Başka bir husus, Fas Yahudileri hakkında son zamanlarda çok sayıda yayın yapıldığını müşahede ettim. Hemen hepsi de Faslı olan yayıncılar, Fas Yahudileri hakkında tarihi, antropolojik ya da teolojik yayınlar yapma yarışında gibiler. Bunun sebebi hakkında şimdilik söyleyebileceğim bir şey yok. Ama bizi Fas’a götüren uçakta yüz kadar İsrailli Yahudi’nin bulunduğunu da hatırımda tutarak, Yahudilerin Fas’a son yıllarda özel bir itina gösterdiklerine dikkat çekilebilir sanırım.
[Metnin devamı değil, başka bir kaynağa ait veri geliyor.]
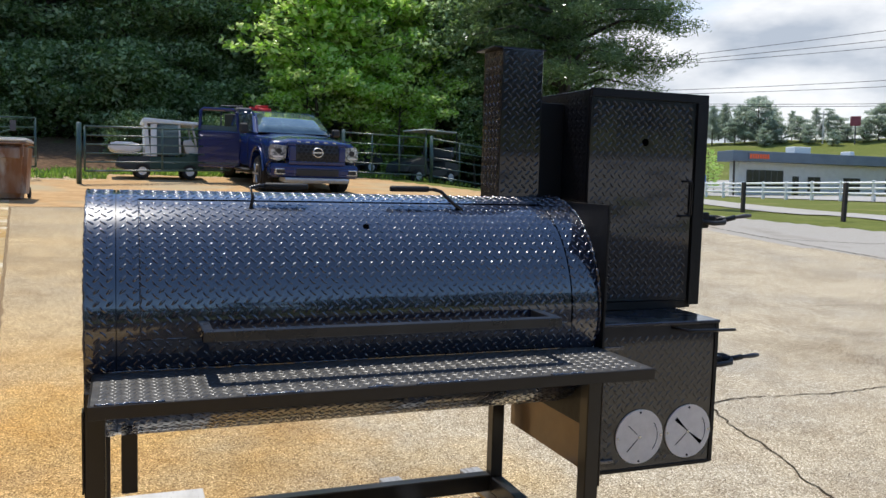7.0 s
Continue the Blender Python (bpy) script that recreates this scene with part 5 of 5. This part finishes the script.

Kendi ilgi alanımla ilgili kitaplara kestirmeden ulaşmak üzere, sadece tasavvuf yayıncılığına odaklanmış yayınevleri bulunup bulunmadığını da merak ettim. Doğrusu böyle bir yayıncı bulamadım. Fuarda tanıştığımız, yine bu alana meraklı Faslılara danıştım, onlar da böyle ihtisas yayınevlerinin olmadığını söylediler. Bizde hemen bir çırpıda on kadar örneği bulunurken, tasavvufi hayatın halen canlı olduğu, onlarca tarikatın faaliyet gösterdiği bir ülke için bu durum bana ilginç geldi.
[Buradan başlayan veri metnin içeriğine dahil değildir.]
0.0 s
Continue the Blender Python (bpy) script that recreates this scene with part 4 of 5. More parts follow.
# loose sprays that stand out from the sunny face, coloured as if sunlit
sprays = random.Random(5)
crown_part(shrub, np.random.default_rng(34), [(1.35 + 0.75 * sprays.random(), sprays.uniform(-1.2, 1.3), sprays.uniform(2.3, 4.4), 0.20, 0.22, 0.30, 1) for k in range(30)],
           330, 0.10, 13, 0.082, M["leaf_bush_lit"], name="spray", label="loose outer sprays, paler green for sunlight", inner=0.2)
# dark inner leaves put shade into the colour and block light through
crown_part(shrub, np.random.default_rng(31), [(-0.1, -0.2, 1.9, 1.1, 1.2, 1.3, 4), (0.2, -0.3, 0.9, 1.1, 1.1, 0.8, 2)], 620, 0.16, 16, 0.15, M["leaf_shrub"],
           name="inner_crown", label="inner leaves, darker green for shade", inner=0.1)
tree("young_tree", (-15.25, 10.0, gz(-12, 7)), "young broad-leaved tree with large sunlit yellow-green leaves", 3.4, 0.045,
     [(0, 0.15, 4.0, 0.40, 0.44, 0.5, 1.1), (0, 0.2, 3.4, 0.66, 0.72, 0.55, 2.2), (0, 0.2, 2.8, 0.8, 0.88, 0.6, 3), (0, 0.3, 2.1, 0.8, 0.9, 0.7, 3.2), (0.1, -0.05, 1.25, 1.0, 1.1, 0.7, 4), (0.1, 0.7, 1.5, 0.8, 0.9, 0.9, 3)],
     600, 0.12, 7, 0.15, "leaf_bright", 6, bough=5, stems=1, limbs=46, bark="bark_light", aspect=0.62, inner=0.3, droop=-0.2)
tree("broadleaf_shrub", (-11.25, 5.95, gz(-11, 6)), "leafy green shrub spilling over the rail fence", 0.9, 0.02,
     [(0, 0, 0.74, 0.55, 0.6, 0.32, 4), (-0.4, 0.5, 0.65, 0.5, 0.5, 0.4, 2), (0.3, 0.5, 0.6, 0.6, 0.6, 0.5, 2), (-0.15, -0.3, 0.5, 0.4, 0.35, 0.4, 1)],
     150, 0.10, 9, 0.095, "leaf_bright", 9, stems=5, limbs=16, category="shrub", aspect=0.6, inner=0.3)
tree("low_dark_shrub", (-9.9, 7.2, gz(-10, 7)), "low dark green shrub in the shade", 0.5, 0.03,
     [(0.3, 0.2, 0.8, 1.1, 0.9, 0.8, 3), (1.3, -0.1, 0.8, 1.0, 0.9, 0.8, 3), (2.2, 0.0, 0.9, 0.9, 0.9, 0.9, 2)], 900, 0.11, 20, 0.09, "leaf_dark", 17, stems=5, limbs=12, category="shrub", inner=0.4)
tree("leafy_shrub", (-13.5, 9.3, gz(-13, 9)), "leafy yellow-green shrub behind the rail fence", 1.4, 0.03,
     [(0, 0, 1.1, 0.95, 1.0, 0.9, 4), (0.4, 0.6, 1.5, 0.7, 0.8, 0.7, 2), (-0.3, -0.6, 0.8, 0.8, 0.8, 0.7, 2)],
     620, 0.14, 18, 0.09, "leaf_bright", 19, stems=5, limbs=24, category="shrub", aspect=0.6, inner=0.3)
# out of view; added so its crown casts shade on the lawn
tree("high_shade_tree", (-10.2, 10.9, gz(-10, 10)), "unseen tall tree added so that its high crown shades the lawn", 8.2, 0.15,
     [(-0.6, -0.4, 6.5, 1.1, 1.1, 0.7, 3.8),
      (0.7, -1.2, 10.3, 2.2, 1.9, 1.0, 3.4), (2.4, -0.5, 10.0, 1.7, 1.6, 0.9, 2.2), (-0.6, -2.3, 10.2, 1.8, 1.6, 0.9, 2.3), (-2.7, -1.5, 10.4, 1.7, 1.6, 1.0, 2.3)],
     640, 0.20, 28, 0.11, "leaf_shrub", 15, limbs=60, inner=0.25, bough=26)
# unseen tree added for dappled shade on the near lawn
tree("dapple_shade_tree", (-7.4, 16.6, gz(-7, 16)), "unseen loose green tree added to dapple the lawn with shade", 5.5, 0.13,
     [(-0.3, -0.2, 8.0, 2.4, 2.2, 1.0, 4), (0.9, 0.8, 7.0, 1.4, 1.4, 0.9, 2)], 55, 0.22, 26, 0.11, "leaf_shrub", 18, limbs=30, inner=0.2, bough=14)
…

Fuarda merkezi yerlerde konumlanmış, büyüklükleri ile de dikkat çeken iki standdan biri Fransız Enstitüsü’ne, diğeri de Amerikalı bir kuruluşa aitti. Her iki stand da dikkat çekecek şekilde hareketliydi. Bunlar dışında dili Arapça olmayan tek stand sanırım, enstitü müdürü Ensar Fırat dostumuzun ve birbirinden kıymetli okutmanlarının çabaları sayesinde, Faslıların ilgi odağı haline gelmiş Yunus Emre Enstitüsü’nün standıydı. Ama tercüme kitaplar arasında Türkçe’den çevrilmiş olanlara yine neredeyse rastlamadığımız uluslar arası fuarlardan bir yenisi de bu fuardı. Türk dizilerini Arap dünyasına satmak, Türkçe’yi sokakta merak unsuru haline getiriyor olabilir. Ama ilim ve kültür ortamında bu merakı çağıracak hemen hiçbir adım atmıyoruz. Net.